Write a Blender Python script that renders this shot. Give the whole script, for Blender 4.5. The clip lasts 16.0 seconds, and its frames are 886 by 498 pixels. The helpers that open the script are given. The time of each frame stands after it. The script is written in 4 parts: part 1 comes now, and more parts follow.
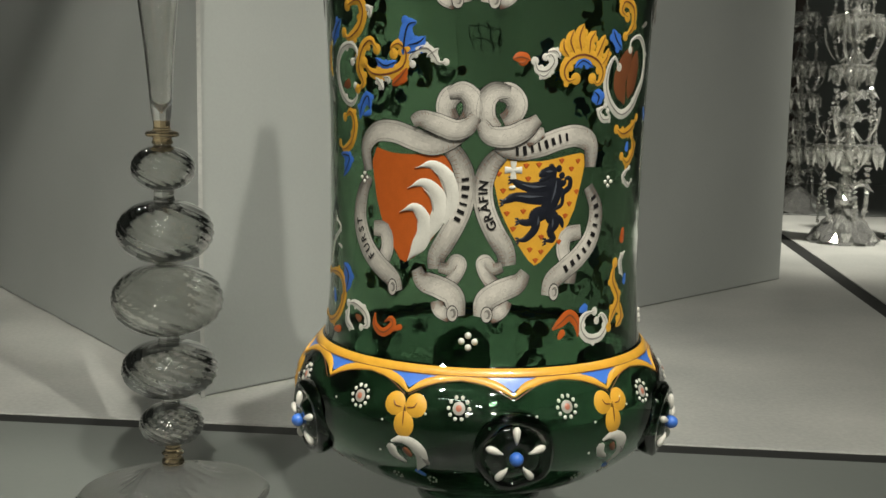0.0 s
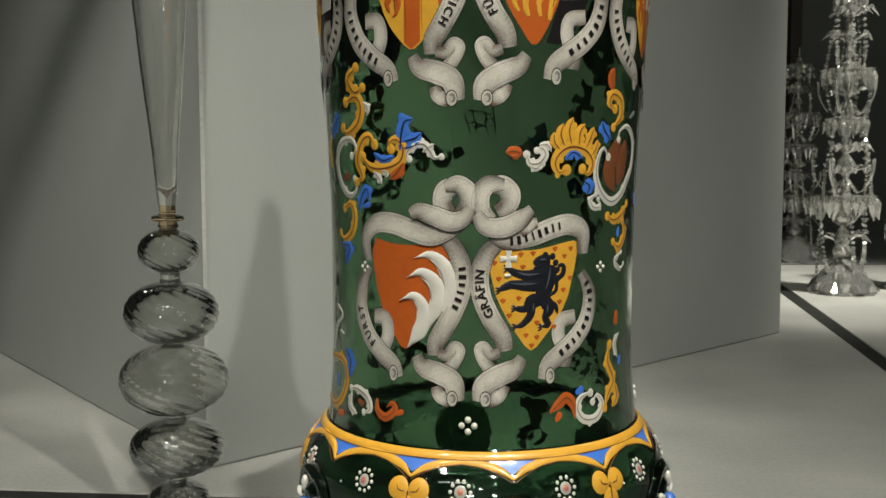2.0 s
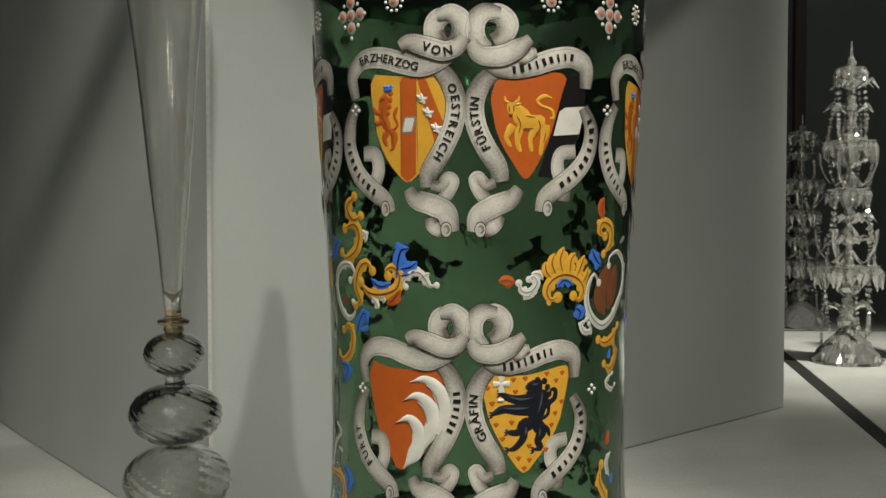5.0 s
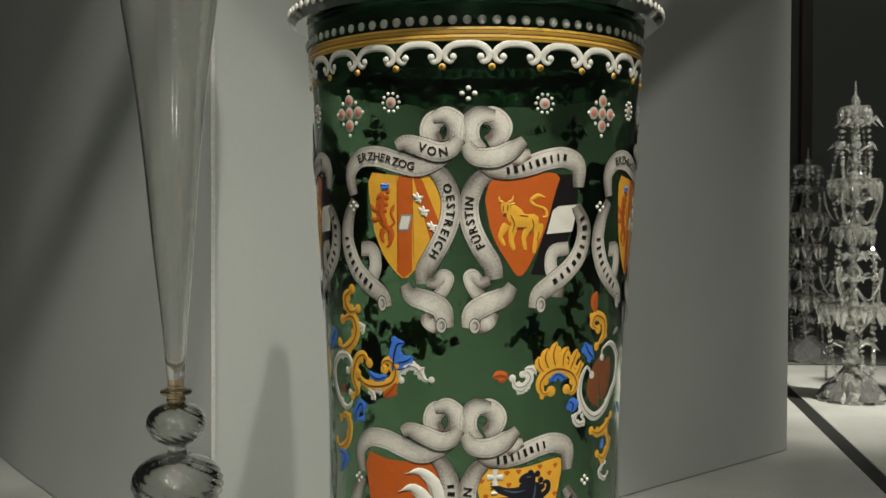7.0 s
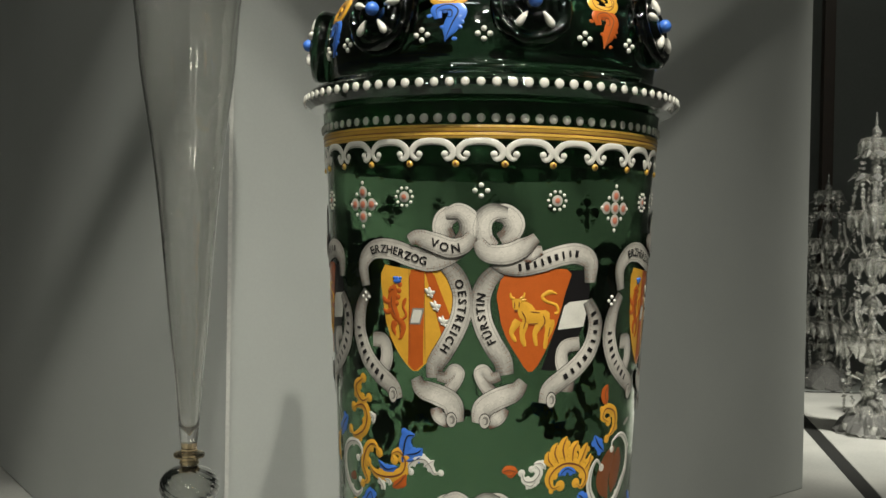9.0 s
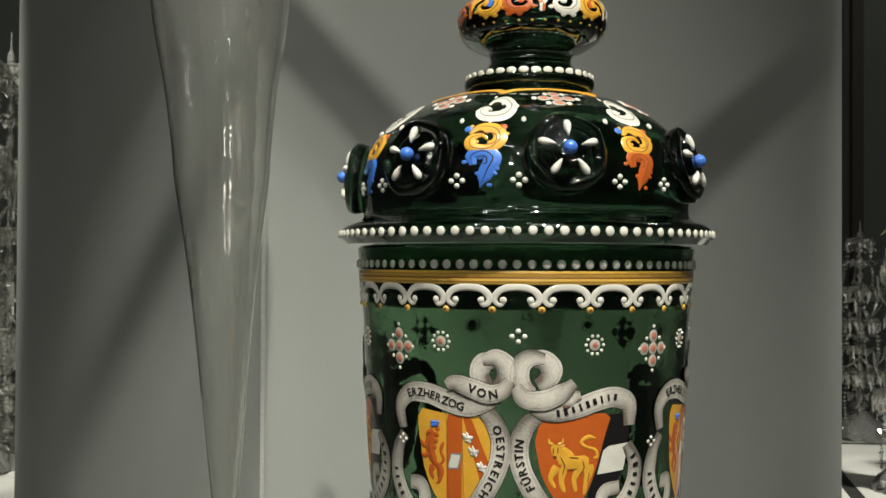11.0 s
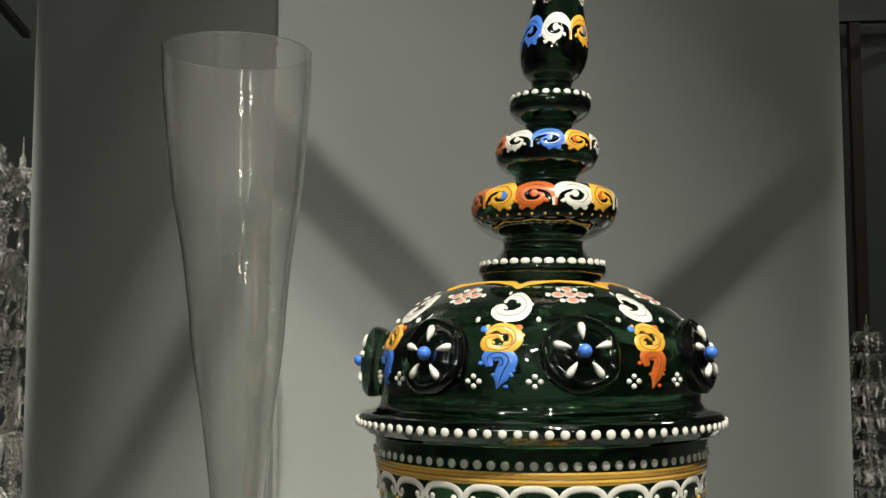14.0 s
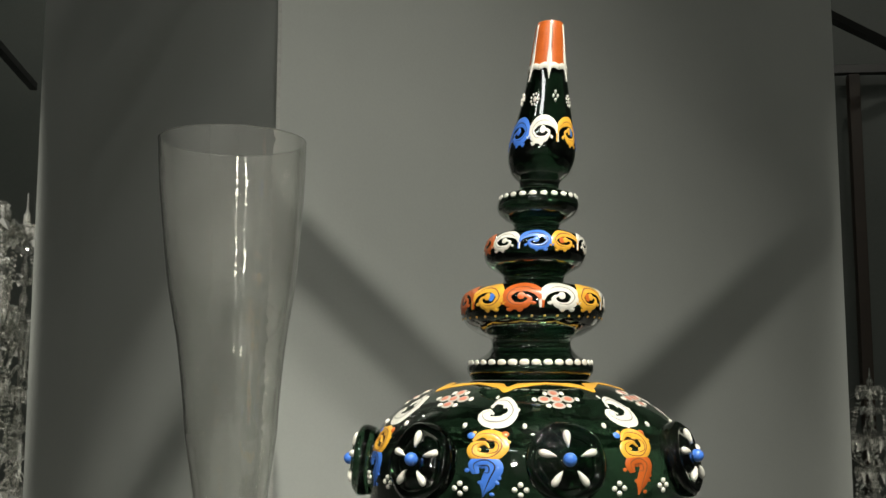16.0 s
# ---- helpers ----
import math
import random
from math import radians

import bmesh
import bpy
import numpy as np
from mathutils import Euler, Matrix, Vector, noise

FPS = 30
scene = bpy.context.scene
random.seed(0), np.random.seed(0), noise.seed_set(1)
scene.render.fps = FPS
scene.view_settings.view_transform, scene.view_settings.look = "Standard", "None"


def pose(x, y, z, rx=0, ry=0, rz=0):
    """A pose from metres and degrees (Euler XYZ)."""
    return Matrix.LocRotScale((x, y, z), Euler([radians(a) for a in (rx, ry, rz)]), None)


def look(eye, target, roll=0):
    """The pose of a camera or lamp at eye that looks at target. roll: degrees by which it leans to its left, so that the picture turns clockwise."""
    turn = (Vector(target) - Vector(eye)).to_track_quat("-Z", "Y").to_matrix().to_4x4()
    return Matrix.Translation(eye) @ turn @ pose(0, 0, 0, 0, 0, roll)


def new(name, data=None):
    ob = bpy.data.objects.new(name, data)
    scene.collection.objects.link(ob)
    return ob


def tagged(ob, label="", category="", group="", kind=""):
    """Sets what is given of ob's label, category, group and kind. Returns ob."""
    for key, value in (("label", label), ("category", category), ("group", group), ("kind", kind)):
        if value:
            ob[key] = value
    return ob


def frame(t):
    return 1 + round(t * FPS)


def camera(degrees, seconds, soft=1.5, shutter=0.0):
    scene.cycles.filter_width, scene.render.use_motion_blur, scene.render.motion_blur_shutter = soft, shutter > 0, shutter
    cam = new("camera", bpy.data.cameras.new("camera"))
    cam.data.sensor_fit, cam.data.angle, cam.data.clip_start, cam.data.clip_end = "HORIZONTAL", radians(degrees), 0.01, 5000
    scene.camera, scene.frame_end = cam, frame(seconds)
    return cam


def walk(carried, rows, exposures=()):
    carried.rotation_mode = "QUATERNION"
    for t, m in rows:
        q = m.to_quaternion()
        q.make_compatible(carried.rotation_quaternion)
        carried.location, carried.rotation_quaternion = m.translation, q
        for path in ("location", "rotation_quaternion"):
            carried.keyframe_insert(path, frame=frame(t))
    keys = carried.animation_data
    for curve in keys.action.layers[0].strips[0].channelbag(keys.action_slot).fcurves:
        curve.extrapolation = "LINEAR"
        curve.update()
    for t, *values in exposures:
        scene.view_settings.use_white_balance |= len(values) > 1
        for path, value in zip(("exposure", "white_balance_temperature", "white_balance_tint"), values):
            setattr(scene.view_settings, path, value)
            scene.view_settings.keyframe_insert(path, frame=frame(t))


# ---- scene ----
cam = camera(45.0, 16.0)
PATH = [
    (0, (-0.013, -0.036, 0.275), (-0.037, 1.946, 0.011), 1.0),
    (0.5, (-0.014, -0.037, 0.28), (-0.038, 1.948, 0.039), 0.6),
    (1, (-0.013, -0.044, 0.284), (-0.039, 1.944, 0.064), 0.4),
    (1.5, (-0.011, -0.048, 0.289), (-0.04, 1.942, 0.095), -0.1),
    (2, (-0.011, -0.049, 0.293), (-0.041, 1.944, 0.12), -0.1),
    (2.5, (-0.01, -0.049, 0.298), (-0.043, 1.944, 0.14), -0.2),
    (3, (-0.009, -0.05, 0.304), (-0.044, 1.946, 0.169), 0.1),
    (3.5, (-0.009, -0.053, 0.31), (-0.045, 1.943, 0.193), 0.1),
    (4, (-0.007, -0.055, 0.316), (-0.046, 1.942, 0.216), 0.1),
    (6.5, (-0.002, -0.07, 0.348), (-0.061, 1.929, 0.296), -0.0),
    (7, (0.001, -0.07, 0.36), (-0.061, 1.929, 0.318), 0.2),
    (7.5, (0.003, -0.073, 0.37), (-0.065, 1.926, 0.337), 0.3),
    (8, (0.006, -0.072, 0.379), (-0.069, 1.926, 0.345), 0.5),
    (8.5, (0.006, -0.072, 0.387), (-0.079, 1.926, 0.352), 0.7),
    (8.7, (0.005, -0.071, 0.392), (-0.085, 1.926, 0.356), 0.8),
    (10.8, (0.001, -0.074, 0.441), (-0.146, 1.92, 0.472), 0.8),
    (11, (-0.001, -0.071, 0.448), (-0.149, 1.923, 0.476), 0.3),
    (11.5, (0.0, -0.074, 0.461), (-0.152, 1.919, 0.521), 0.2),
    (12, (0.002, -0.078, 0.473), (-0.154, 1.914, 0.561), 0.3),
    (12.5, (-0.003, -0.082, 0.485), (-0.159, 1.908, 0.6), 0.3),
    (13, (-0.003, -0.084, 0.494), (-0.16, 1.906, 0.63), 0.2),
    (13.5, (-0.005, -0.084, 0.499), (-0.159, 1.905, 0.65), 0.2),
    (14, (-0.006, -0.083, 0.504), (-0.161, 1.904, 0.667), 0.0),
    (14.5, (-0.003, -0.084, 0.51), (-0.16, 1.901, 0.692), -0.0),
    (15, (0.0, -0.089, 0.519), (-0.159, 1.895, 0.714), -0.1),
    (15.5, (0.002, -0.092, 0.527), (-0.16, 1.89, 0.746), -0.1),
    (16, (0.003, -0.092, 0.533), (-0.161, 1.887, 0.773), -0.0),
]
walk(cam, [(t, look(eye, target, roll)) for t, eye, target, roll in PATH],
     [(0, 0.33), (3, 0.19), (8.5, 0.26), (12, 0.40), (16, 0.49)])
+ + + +
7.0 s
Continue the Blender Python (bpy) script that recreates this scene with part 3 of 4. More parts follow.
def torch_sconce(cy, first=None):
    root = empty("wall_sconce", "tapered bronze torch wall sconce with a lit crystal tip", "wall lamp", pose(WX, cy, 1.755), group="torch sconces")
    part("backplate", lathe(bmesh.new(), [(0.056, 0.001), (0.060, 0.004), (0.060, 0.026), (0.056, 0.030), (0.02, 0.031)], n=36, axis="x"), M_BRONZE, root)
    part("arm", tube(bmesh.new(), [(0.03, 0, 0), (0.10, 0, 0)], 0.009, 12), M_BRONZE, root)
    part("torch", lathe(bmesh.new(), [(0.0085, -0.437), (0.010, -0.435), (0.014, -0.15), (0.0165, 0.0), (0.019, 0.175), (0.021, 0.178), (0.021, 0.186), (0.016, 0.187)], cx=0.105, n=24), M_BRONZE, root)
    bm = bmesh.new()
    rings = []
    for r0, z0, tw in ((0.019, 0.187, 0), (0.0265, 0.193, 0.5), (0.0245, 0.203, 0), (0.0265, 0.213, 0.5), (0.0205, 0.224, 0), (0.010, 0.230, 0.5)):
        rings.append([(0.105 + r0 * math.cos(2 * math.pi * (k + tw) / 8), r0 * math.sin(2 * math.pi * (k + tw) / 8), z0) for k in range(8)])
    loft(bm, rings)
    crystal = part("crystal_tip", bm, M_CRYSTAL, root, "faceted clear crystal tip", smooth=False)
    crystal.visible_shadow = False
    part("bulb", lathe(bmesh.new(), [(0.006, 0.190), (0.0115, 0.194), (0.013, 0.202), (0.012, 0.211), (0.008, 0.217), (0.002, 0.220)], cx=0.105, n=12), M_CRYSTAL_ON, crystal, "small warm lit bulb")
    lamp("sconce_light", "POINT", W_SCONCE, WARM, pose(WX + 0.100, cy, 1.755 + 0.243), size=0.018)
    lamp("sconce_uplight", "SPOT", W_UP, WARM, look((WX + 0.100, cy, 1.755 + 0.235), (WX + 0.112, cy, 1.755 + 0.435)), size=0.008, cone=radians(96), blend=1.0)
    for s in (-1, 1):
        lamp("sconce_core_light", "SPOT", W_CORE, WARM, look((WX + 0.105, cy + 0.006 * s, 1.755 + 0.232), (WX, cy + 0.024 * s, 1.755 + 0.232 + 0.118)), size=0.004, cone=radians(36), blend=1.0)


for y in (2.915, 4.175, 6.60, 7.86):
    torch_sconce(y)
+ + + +
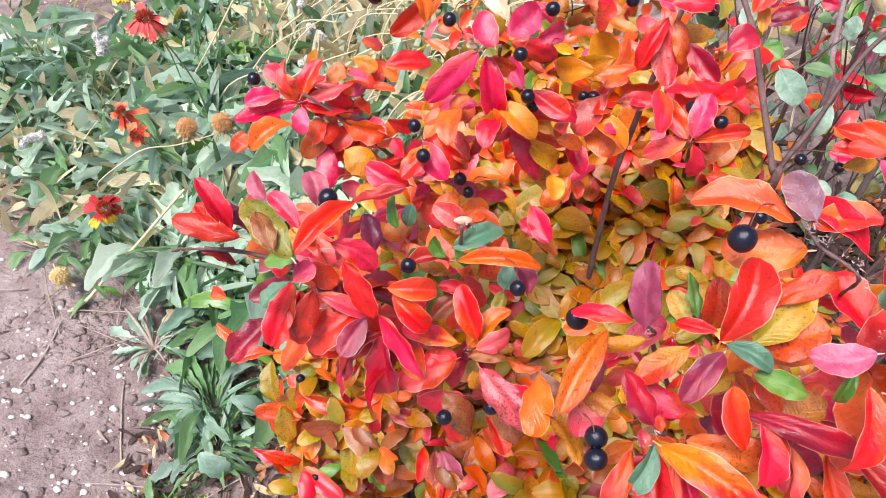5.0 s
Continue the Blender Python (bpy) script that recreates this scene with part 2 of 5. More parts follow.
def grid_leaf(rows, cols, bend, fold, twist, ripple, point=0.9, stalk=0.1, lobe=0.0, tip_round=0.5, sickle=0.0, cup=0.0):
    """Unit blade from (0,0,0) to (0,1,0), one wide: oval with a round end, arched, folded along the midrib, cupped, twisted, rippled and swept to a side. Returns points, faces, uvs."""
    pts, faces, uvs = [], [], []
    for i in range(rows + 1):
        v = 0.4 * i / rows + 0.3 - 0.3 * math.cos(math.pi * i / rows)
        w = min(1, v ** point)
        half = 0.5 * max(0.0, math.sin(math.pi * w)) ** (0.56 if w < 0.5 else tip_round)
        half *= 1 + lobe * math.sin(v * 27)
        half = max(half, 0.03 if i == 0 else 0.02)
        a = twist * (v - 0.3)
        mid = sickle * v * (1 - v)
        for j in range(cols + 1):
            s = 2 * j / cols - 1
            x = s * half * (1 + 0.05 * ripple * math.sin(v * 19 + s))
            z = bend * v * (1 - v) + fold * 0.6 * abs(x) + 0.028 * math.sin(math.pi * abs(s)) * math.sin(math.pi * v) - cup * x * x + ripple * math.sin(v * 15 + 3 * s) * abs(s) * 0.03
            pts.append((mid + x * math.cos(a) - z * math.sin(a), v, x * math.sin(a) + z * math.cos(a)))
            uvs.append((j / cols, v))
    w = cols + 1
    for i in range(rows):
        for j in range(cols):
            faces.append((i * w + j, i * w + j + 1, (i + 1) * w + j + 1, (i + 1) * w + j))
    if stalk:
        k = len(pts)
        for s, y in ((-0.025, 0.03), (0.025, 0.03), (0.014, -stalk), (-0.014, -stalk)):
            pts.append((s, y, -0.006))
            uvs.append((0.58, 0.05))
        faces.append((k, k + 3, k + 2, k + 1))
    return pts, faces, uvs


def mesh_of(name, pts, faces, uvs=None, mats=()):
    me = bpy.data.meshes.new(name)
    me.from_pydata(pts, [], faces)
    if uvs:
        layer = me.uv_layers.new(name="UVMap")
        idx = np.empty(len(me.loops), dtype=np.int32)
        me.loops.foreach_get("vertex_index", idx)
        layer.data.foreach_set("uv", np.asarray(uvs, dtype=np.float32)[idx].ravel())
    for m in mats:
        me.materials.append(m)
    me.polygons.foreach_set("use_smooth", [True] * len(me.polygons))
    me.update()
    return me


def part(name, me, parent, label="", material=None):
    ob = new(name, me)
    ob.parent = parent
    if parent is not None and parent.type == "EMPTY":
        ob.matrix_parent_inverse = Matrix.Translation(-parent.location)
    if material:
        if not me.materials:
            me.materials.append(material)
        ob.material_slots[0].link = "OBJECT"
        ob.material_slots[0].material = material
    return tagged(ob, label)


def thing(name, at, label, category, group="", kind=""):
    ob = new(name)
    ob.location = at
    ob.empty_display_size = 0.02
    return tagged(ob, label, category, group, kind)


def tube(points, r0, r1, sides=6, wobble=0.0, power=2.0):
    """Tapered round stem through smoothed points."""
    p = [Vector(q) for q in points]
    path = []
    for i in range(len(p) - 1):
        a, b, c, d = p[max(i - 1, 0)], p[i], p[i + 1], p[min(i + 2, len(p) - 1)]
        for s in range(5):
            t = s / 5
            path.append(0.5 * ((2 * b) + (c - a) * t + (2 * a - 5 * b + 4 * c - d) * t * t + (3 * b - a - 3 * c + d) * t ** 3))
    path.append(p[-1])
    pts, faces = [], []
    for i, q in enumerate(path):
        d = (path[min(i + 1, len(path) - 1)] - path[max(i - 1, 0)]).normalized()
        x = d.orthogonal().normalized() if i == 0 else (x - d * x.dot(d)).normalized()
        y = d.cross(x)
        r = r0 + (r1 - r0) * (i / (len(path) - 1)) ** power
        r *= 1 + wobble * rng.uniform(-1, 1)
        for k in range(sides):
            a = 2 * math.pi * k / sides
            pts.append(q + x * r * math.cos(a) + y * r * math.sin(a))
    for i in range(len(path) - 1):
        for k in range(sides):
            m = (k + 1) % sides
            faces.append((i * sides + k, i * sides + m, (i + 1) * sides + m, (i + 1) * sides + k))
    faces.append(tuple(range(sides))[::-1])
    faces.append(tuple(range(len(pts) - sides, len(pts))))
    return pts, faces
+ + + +
Return each line among the entries that holds the word "noise".

from mathutils import Euler, Matrix, Vector, noise
random.seed(0), np.random.seed(0), noise.seed_set(1)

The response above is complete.